Effect of salinity on wheat (Triticum aestivum L.) grain yield, yield components and ion uptake


1 Assistant Professor, Gorgan University of Agricultural Sciences and Natural Resources, Gorgan, Iran

2 Assistant Professor, Ghent University, Ghent , Belgium


Crops growing in salt-affected soils may suffer from physiological drought stress, ion toxicity, and mineral deficiency. A pot study was conducted in 2004-2005 in the Aghala area (northern Iran) to study the effect of different salinity levels, i.e.
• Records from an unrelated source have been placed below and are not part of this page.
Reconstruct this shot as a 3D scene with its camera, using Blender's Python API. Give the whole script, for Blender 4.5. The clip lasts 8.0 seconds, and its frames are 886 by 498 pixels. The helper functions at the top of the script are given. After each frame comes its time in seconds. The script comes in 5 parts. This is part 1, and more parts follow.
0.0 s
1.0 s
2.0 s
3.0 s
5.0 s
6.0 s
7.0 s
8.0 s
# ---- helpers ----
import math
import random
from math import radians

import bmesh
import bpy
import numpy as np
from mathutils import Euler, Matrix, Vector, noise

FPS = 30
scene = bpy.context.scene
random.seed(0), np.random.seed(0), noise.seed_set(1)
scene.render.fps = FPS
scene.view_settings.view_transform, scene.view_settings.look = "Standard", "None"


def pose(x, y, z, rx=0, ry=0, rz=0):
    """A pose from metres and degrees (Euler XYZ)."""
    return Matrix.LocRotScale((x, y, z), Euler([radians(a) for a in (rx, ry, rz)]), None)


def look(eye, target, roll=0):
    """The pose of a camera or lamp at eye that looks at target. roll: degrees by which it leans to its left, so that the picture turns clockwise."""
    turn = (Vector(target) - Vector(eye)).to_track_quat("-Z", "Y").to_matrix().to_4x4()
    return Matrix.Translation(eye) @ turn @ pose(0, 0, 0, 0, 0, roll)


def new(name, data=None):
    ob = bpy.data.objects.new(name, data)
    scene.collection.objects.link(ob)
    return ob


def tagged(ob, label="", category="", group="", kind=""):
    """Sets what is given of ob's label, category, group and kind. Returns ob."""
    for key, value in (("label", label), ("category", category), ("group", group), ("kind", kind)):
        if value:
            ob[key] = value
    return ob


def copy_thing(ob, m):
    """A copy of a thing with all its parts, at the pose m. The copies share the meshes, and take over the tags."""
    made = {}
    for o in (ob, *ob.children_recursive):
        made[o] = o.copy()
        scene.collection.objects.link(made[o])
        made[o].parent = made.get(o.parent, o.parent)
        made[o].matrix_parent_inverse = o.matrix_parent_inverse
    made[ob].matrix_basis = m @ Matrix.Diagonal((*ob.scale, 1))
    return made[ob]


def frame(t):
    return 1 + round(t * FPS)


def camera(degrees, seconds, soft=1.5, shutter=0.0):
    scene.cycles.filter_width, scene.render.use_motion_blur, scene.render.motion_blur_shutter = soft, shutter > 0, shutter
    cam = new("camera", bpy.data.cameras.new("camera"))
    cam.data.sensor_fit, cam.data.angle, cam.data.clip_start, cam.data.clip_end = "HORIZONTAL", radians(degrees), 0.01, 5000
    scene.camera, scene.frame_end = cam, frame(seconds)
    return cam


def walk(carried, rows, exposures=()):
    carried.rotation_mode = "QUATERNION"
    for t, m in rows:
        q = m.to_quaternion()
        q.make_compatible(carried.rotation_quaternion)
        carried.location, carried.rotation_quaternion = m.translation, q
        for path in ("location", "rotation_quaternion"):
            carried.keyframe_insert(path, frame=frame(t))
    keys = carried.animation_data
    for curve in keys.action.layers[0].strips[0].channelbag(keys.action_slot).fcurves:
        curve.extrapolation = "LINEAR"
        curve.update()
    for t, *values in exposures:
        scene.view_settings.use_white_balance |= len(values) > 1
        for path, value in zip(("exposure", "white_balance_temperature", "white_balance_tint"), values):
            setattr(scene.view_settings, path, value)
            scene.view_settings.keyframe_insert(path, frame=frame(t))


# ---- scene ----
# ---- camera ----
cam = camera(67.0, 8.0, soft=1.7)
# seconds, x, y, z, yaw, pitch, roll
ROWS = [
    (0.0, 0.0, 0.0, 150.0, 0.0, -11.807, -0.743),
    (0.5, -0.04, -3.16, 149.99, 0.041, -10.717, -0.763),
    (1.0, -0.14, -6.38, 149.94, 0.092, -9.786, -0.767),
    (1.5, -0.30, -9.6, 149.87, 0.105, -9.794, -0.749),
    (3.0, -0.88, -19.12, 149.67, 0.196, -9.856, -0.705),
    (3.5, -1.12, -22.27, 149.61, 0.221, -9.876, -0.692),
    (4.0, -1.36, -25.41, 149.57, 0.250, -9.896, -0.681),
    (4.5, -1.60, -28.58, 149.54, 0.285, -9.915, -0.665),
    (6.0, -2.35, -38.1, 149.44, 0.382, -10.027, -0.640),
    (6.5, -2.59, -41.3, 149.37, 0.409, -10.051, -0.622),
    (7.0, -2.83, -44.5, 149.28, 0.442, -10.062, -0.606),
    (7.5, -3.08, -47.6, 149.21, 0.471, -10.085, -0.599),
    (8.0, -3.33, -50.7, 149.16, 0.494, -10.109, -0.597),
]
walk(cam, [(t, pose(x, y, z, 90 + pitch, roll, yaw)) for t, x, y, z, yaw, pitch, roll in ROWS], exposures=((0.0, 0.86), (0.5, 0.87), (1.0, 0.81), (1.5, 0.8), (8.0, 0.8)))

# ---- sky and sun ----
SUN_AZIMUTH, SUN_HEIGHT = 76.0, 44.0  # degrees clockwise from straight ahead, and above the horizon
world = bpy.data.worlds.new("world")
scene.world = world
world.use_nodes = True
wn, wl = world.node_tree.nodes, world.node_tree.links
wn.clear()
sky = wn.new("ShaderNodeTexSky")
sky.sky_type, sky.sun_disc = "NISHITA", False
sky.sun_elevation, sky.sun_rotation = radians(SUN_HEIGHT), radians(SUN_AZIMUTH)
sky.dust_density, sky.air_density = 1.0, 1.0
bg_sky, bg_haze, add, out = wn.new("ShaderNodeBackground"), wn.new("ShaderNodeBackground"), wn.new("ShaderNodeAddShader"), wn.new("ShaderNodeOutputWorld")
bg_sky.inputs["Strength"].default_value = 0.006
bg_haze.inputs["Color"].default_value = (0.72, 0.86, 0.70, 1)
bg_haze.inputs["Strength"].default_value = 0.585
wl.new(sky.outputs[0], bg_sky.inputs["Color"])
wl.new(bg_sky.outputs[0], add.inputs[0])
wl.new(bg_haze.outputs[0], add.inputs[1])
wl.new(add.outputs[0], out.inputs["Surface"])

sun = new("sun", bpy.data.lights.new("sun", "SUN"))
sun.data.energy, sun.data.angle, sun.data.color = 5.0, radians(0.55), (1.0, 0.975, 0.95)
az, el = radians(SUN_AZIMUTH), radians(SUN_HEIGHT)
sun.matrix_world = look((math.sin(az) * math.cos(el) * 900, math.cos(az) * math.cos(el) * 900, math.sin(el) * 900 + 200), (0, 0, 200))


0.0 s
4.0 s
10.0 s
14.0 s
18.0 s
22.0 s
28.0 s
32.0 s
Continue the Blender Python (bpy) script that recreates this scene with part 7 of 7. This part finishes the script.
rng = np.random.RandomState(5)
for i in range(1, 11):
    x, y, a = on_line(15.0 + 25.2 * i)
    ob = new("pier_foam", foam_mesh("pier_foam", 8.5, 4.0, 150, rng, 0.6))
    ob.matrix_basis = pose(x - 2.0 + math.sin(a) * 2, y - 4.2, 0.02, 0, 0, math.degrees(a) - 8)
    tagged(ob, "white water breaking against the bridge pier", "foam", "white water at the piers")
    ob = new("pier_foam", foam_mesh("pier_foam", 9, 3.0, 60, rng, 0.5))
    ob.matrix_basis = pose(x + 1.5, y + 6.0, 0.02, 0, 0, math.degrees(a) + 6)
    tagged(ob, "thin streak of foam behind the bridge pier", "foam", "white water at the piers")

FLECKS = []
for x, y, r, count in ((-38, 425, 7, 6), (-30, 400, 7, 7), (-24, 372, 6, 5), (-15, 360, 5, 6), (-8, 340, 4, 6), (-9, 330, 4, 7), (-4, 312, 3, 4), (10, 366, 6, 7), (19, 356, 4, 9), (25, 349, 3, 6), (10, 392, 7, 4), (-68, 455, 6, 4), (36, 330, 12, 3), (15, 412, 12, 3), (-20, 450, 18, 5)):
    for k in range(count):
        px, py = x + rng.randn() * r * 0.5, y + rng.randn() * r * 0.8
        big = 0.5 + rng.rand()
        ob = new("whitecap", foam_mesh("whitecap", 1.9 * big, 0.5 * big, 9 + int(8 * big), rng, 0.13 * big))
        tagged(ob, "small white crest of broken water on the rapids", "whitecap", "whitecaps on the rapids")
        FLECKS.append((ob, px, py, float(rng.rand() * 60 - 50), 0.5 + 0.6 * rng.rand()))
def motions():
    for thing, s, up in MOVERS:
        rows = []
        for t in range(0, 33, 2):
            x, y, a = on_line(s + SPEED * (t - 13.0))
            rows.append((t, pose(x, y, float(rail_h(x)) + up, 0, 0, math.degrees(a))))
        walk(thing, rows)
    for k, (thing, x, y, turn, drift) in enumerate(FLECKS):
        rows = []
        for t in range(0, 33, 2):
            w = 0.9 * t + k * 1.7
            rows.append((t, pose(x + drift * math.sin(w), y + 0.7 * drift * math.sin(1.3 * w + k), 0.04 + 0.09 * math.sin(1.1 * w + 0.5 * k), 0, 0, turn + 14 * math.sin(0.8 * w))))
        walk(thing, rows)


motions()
ECe= 3 (control), 8, 12 and 16 dS m-1 on wheat grain, yield components and leaf ion uptake of four Iranian wheat genotypes, i.e. Kouhdasht, Atrak, Rasoul and Tajan. Treatments were replicated three times in a completely randomized design in a factorial arrangement. Desired salinity levels were obtained by mixing adequate NaCl before filling the pots. Soil water was maintained at 70% of available water holding capacity. Results revealed that Kouhdasht and Tajan showed highest and lowest grain yield and its components as compared to other cultivars at different salinity levels. Leaf Na+ and Cl- concentrations of all genotypes increased significantly with increasing soil salinity, with the highest concentrations in Tajan, followed by Rasoul, Atrak and Kouhdasht cultivars, respectively. Highest leaf K+ concentration and K+: Na+ ratio were observed in Kouhdasht cultivar, followed by Atrak, Rasoul and Tajan, respectively. Therefore, Kouhdasht and Atrak were identified as the most salt-tolerant genotypes as compared to two other wheat genotypes.